Some example plots and other output from my projects

Some example output from my polling.py code, which aggregates polling data into a running average.

Example output from polling.py

In this case, the x-axis has been restricted to run from just before the 2015 general election to the end of August 2017. The black vertical lines are the general elections that took place, and the red vertical line marks the EU referendum. The legend describes the colours for each party, and I show both their actual results (squares), all polling results (circles with error bars showing the 95% credible interval), and a running average with a two-week window. Treating this average as a model for the true state of public opinion at any time, I also plot the 68% and 95% credible intervals around this. If the model is any good, 95% of polls ought to lie within the wider band. This isn't always true - which tells you that there are significant systematic differences in the results reported by different pollsters.

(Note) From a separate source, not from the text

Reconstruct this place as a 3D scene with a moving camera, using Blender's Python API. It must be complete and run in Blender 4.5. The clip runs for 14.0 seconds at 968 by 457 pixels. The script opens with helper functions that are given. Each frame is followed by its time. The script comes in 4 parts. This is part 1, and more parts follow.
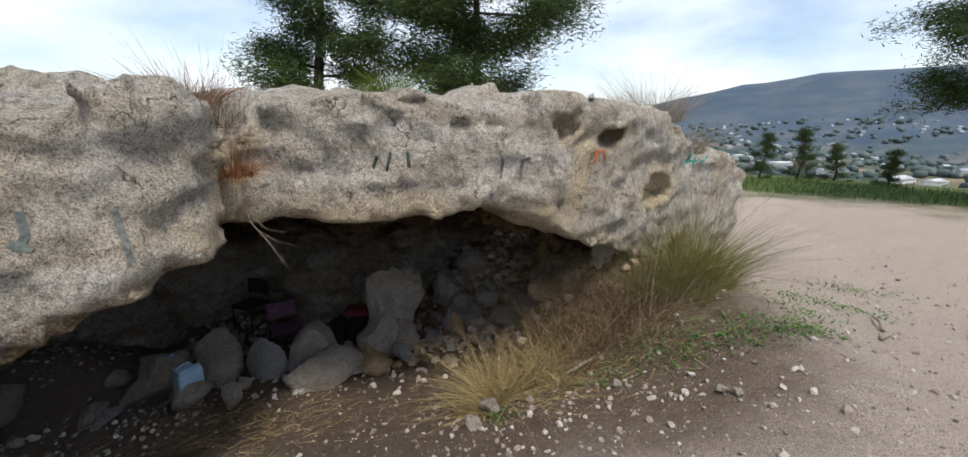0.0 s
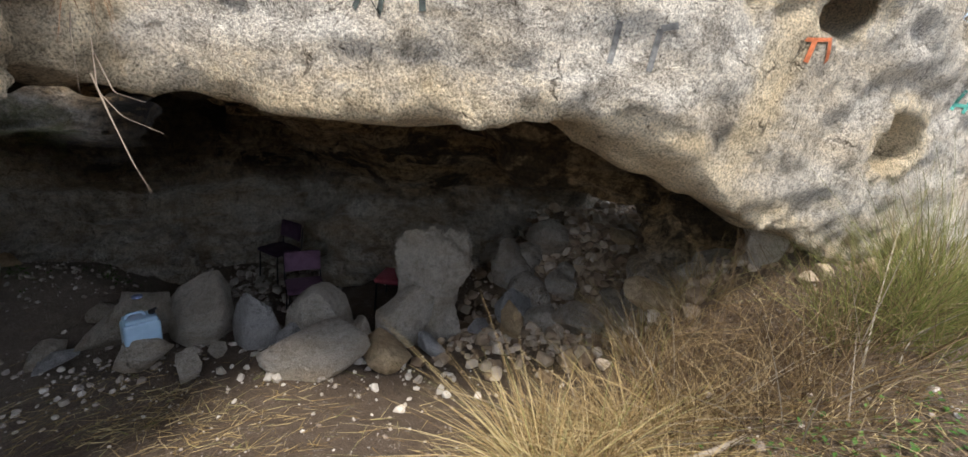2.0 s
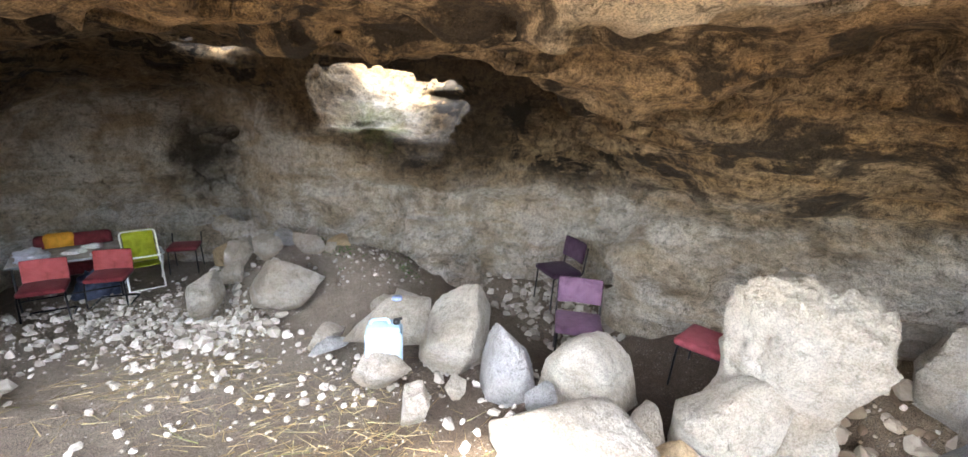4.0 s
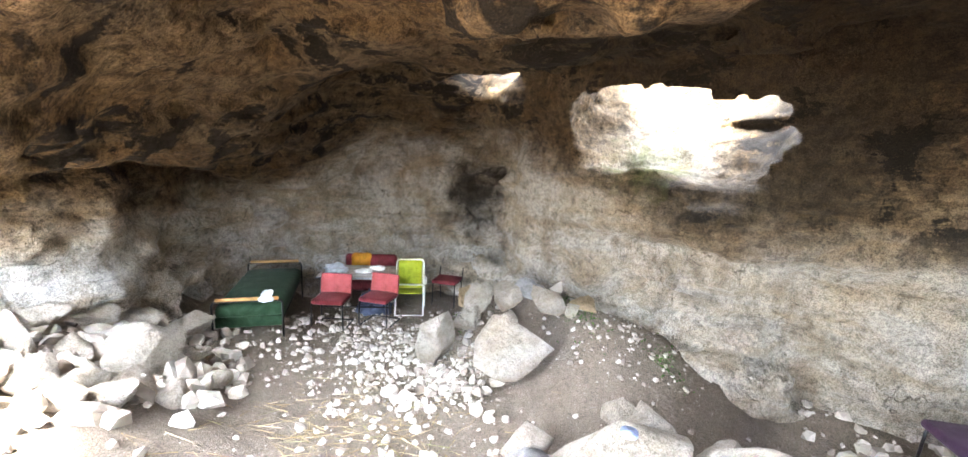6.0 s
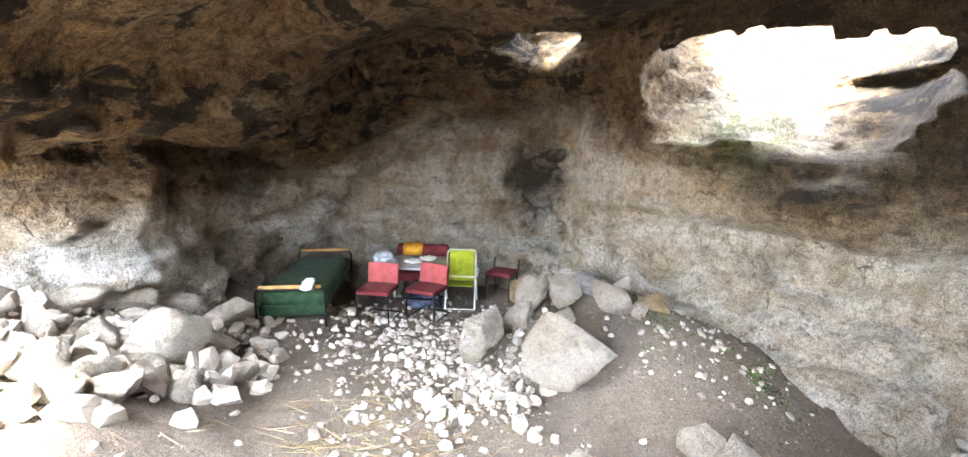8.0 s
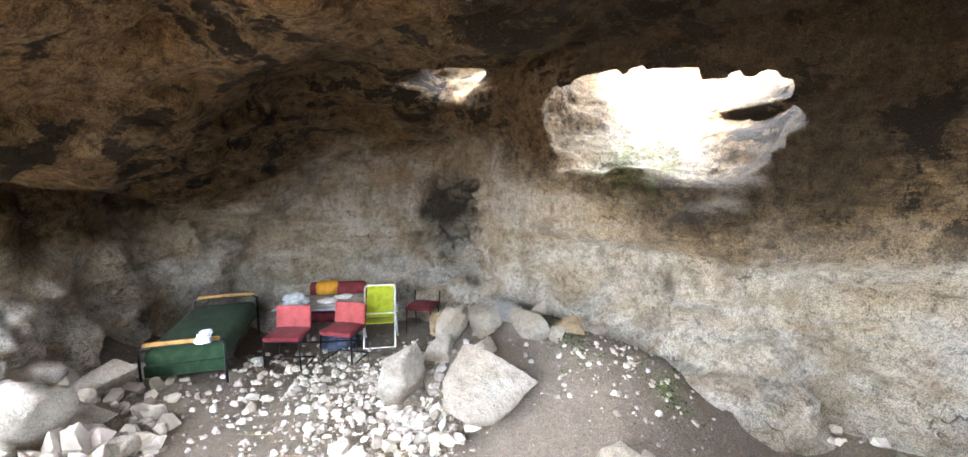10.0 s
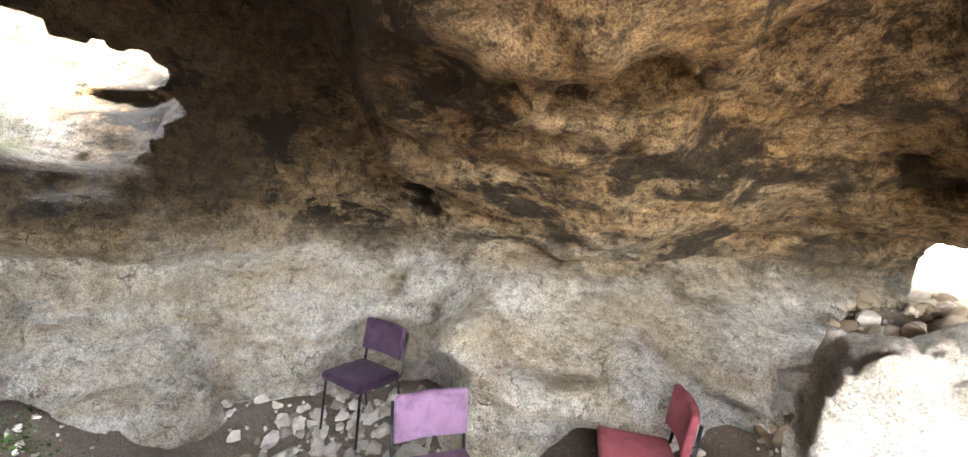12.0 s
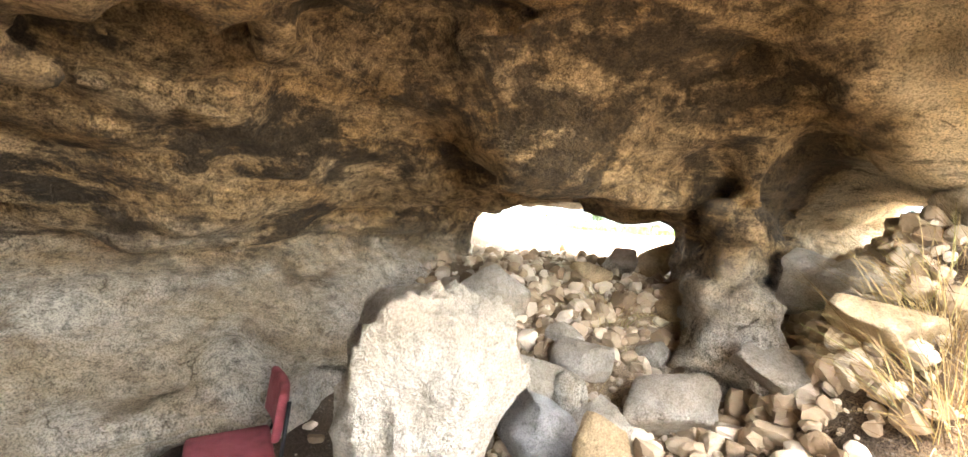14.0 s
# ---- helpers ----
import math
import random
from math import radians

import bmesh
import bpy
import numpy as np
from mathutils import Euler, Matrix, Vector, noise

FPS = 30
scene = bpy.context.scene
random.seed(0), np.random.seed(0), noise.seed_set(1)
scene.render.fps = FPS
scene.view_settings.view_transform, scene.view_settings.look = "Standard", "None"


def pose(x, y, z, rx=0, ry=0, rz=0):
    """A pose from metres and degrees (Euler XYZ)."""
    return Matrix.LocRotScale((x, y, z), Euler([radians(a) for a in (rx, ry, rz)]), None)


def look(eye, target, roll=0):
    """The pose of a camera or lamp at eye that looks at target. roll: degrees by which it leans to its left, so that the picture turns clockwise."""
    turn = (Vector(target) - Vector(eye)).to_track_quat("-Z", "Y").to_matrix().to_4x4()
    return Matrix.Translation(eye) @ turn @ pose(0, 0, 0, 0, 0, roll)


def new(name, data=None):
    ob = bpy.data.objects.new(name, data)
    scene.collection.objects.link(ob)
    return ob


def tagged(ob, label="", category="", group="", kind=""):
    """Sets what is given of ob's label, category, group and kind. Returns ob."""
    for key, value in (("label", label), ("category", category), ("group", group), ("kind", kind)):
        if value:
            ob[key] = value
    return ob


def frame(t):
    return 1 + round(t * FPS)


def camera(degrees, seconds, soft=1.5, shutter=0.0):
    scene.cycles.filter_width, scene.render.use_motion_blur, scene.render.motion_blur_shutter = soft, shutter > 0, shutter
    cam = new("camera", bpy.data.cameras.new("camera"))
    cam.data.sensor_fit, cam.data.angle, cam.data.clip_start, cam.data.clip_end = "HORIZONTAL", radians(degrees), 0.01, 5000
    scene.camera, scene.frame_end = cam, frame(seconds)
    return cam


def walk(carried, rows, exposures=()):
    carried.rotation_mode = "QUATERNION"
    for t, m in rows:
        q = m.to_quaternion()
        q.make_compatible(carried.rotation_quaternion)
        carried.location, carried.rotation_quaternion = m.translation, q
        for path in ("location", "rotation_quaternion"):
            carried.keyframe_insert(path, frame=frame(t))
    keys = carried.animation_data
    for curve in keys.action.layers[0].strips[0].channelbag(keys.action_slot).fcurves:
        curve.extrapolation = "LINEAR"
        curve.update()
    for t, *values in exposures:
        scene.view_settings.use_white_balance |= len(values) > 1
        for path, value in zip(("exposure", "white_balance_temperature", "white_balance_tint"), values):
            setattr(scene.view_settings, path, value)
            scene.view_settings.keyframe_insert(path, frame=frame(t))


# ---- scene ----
cam = camera(94.9, 14.0)
PATH = [
    (0, (-0.014, -0.023, 1.53), (-0.025, 1.926, 1.081), 0.7),
    (0.5, (-0.006, 0.344, 1.294), (0.512, 2.227, 0.861), -3.1),
    (1, (0.015, 0.857, 1.126), (0.345, 2.773, 0.66), 0.6),
    (1.5, (0.046, 1.429, 0.967), (0.071, 3.343, 0.386), 0.7),
    (2, (0.067, 1.891, 0.85), (-0.325, 3.769, 0.283), 5.3),
    (2.5, (-0.023, 2.328, 0.775), (-0.601, 4.173, 0.265), 3.5),
    (3, (-0.235, 2.782, 0.607), (-1.217, 4.442, 0.075), 4.9),
    (3.5, (-0.57, 3.113, 0.464), (-1.716, 4.653, -0.098), 2.4),
    (4, (-0.805, 3.273, 0.339), (-2.274, 4.519, -0.199), 2.9),
    (4.2, (-0.889, 3.381, 0.29), (-2.447, 4.505, -0.266), 4.1),
    (6.5, (-2.253, 4.158, -0.019), (-4.22, 4.141, -0.383), 1.9),
    (7, (-2.421, 4.215, -0.12), (-4.372, 4.109, -0.548), 1.7),
    (9.5, (-2.587, 4.271, -0.1), (-4.565, 4.152, -0.373), -0.1),
    (10.5, (-2.564, 4.371, -0.078), (-4.394, 5.139, -0.325), 0.4),
    (11, (-2.55, 4.4, -0.132), (-4.12, 5.625, -0.319), 1.7),
    (11.5, (-2.527, 4.451, -0.152), (-3.587, 6.137, -0.334), 3.5),
    (12, (-2.469, 4.47, -0.175), (-3.04, 6.381, -0.319), 4.6),
    (12.5, (-2.331, 4.504, -0.181), (-2.394, 6.5, -0.286), 4.9),
    (13, (-2.22, 4.517, -0.171), (-1.901, 6.489, -0.263), 4.7),
    (13.5, (-2.139, 4.509, -0.17), (-1.49, 6.399, -0.259), 3.9),
    (14, (-2.047, 4.496, -0.183), (-1.189, 6.3, -0.291), 3.3),
]
EXPOSURES = [(0, 0.3, 6500, 10), (0.5, 0.4, 6500, 10), (1, 0.6, 6500, 10), (1.5, 0.9, 6550, 10), (2, 1.25, 6600, 10), (2.5, 1.75, 6800, 10), (3, 2.8, 6900, 10), (3.5, 4.3, 7000, 10), (4, 5.05, 6900, 10), (6.5, 6.3, 6850, 10), (9.5, 6.2, 6850, 10), (10.5, 6.35, 6850, 10), (12, 5.95, 7000, 10), (13, 5.85, 7400, 10), (14, 5.5, 7900, 10)]
walk(cam, [(t, look(eye, target, roll)) for t, eye, target, roll in PATH], EXPOSURES)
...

A new project: using scikit-learn to model the EU referendum result by constituency via demographic and electoral data. So far it's early days, but I've been able to use Lasso regression to create a linear model that generalises fairly well when you split the data into a training set and a test set.

Shown above: an interactive plot made with Bokeh, showing the randomly split training set and test set and how the model prediction compares with the estimate of the real result. Mostly pretty good - and because Lasso regression is regularised, you get a good idea of which factors are really predictive. In this case, the strongest predictor of how a constituency voted is UKIP vote share (go figure), followed by the percentage of people with high level qualifications. At the moment the model has a lot of degeneracy, but could easily be pruned.